**Required work**
Select the lines below containing the word "name".

**Source material**
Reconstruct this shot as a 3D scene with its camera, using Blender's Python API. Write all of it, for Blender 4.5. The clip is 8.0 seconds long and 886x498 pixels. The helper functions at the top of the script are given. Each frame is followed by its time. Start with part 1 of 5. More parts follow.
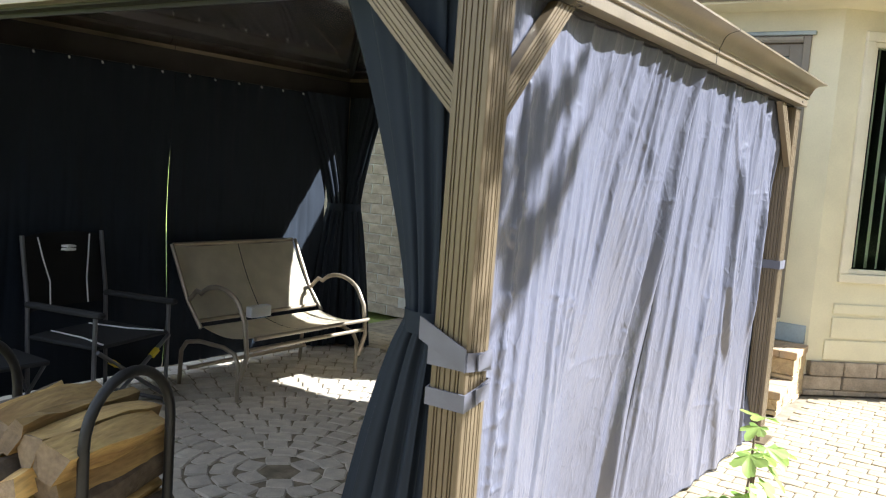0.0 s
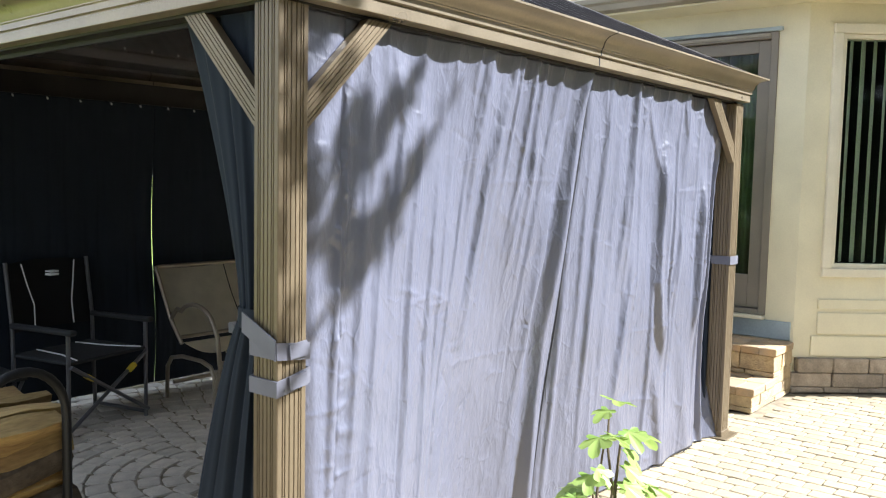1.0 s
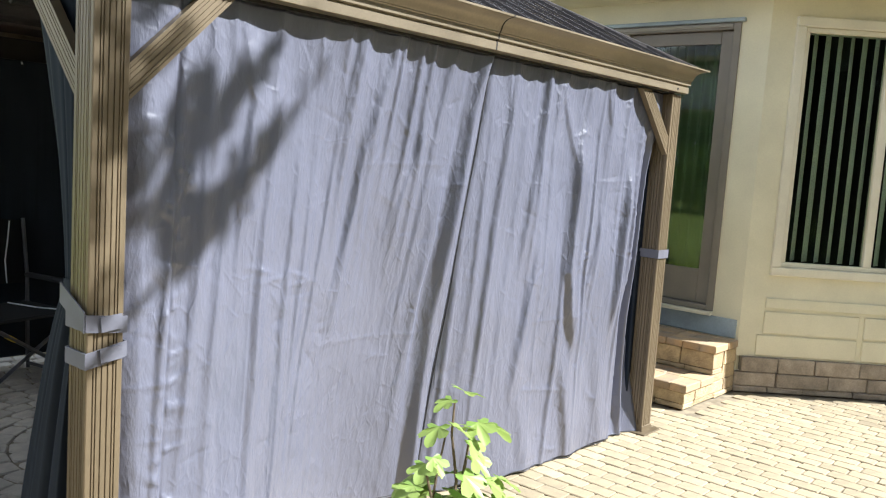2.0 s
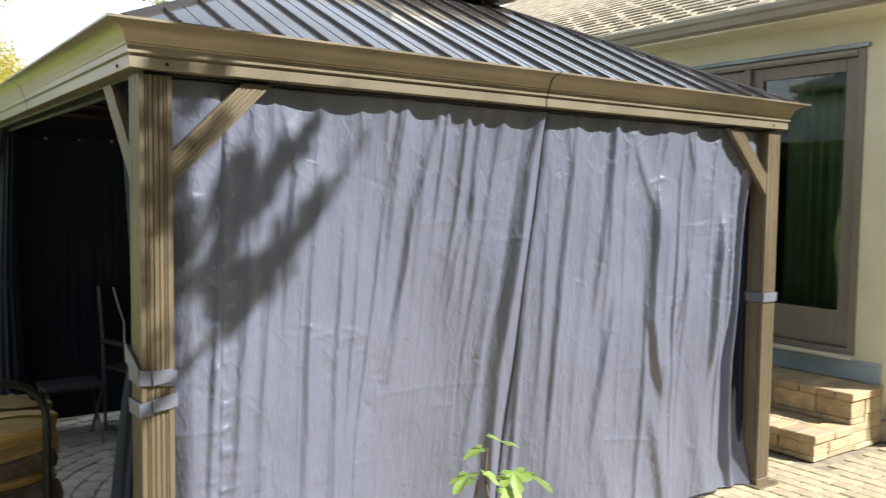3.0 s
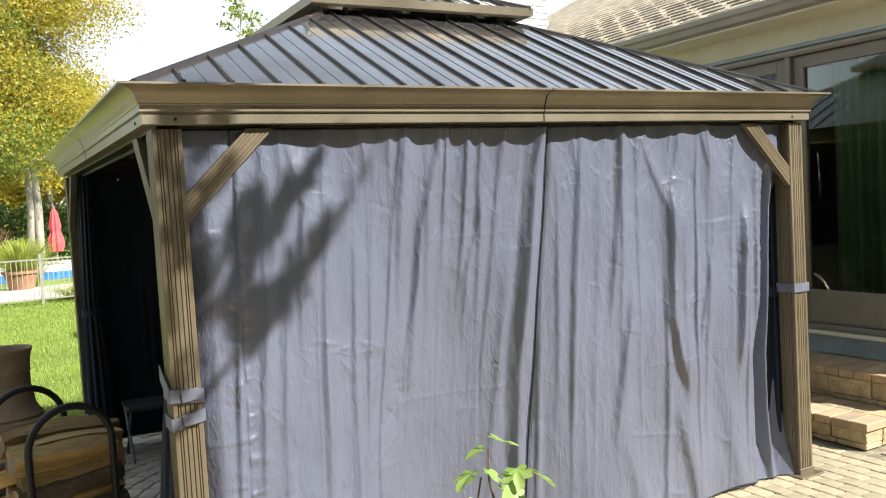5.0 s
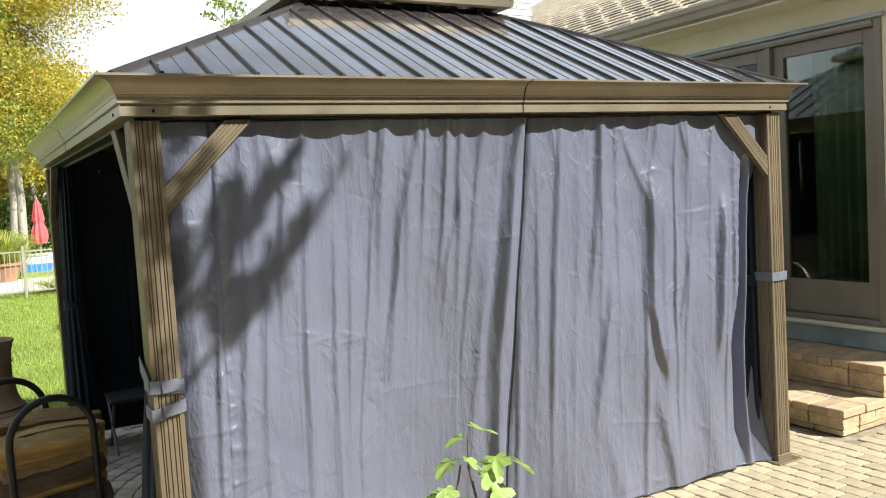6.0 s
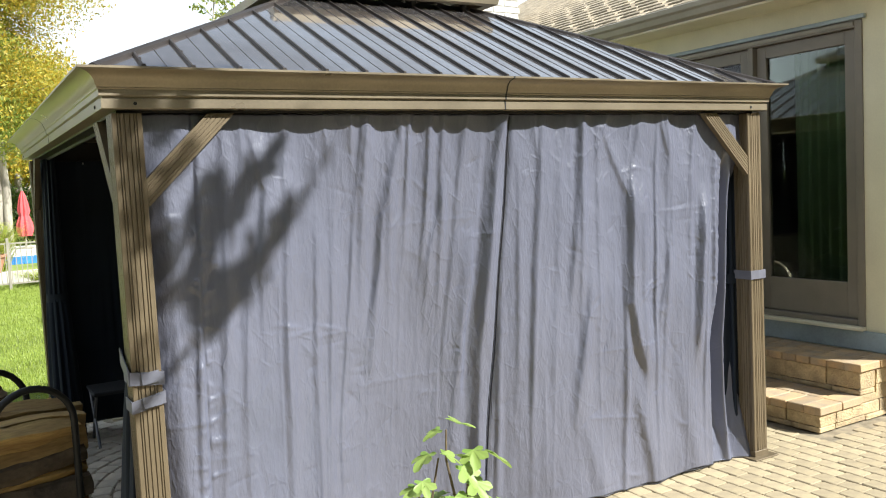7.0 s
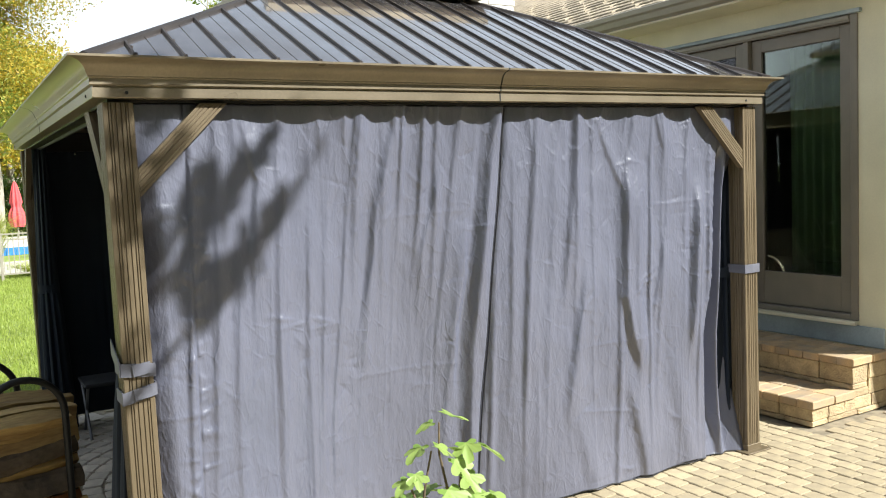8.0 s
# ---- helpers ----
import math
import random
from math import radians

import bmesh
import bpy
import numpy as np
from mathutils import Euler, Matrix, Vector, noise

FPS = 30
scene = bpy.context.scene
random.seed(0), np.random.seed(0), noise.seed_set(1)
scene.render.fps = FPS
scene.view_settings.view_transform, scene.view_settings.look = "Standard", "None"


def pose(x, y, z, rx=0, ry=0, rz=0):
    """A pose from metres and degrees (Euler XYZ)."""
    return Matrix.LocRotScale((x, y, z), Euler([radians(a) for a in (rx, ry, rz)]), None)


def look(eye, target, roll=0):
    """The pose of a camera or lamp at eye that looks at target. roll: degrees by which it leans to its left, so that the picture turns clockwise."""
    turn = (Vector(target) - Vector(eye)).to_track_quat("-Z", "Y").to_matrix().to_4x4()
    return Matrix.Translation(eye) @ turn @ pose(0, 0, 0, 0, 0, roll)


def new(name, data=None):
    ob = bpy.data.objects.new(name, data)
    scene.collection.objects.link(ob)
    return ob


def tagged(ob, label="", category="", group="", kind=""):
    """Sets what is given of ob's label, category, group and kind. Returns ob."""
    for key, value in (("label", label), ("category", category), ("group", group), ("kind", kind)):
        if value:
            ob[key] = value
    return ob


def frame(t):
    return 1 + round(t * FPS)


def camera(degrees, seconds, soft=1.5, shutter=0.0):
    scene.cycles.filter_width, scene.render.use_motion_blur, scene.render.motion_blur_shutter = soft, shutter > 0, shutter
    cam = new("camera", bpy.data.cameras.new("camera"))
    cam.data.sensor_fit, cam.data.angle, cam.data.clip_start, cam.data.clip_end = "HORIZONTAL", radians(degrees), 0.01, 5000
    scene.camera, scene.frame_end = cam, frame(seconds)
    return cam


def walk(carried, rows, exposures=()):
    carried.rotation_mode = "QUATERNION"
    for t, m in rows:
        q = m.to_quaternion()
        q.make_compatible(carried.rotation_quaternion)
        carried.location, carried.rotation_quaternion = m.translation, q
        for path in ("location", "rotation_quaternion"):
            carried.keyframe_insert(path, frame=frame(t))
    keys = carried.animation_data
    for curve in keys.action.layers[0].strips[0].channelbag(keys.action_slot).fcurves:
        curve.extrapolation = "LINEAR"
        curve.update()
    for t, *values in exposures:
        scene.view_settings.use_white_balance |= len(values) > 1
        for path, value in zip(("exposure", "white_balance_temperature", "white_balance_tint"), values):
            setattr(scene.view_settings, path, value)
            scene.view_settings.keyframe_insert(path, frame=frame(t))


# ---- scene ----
cam = camera(55.6, 8.0, soft=1.1, shutter=0.15)
PATH = [
    (0, (-1.797, -1.115, 1.52), (-0.147, -0.002, 1.32), 4.2),
    (0.5, (-1.701, -1.51, 1.504), (-0.125, -0.29, 1.349), 1.1),
    (0.6, (-1.674, -1.593, 1.514), (-0.111, -0.356, 1.346), 0.3),
    (1, (-1.51, -1.837, 1.509), (0.03, -0.571, 1.348), 1.2),
    (1.5, (-1.283, -2.013, 1.532), (0.232, -0.726, 1.311), 3.6),
    (2.8, (-0.842, -2.674, 1.596), (0.495, -1.192, 1.466), 3.3),
    (3, (-0.774, -2.75, 1.622), (0.388, -1.127, 1.495), 0.7),
    (3.5, (-0.663, -2.946, 1.662), (0.29, -1.195, 1.505), -2.9),
    (4, (-0.697, -2.967, 1.693), (0.297, -1.239, 1.542), -2.9),
    (4.5, (-0.607, -3.105, 1.684), (0.349, -1.352, 1.574), -3.2),
    (6, (-0.554, -3.196, 1.68), (0.433, -1.462, 1.54), -3.5),
    (6.5, (-0.551, -3.226, 1.682), (0.449, -1.5, 1.537), -3.1),
    (7, (-0.54, -3.237, 1.675), (0.47, -1.517, 1.525), -2.9),
    (7.5, (-0.531, -3.256, 1.667), (0.481, -1.537, 1.511), -2.7),
    (8, (-0.531, -3.223, 1.67), (0.49, -1.511, 1.503), -2.6),
]
walk(cam, [(t, look(eye, target, roll)) for t, eye, target, roll in PATH],
     exposures=[(0, 2.0, 5850, 10), (0.5, 1.9, 5850, 10), (1.0, 1.86, 5850, 10), (1.7, 1.65, 5900, 9), (2.8, 1.34, 6100, 7), (3.4, 1.32, 6200, 6), (4.5, 1.25, 6200, 6), (6, 1.19, 6200, 6), (8, 1.19, 6200, 6)])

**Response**
def new(name, data=None):
    ob = bpy.data.objects.new(name, data)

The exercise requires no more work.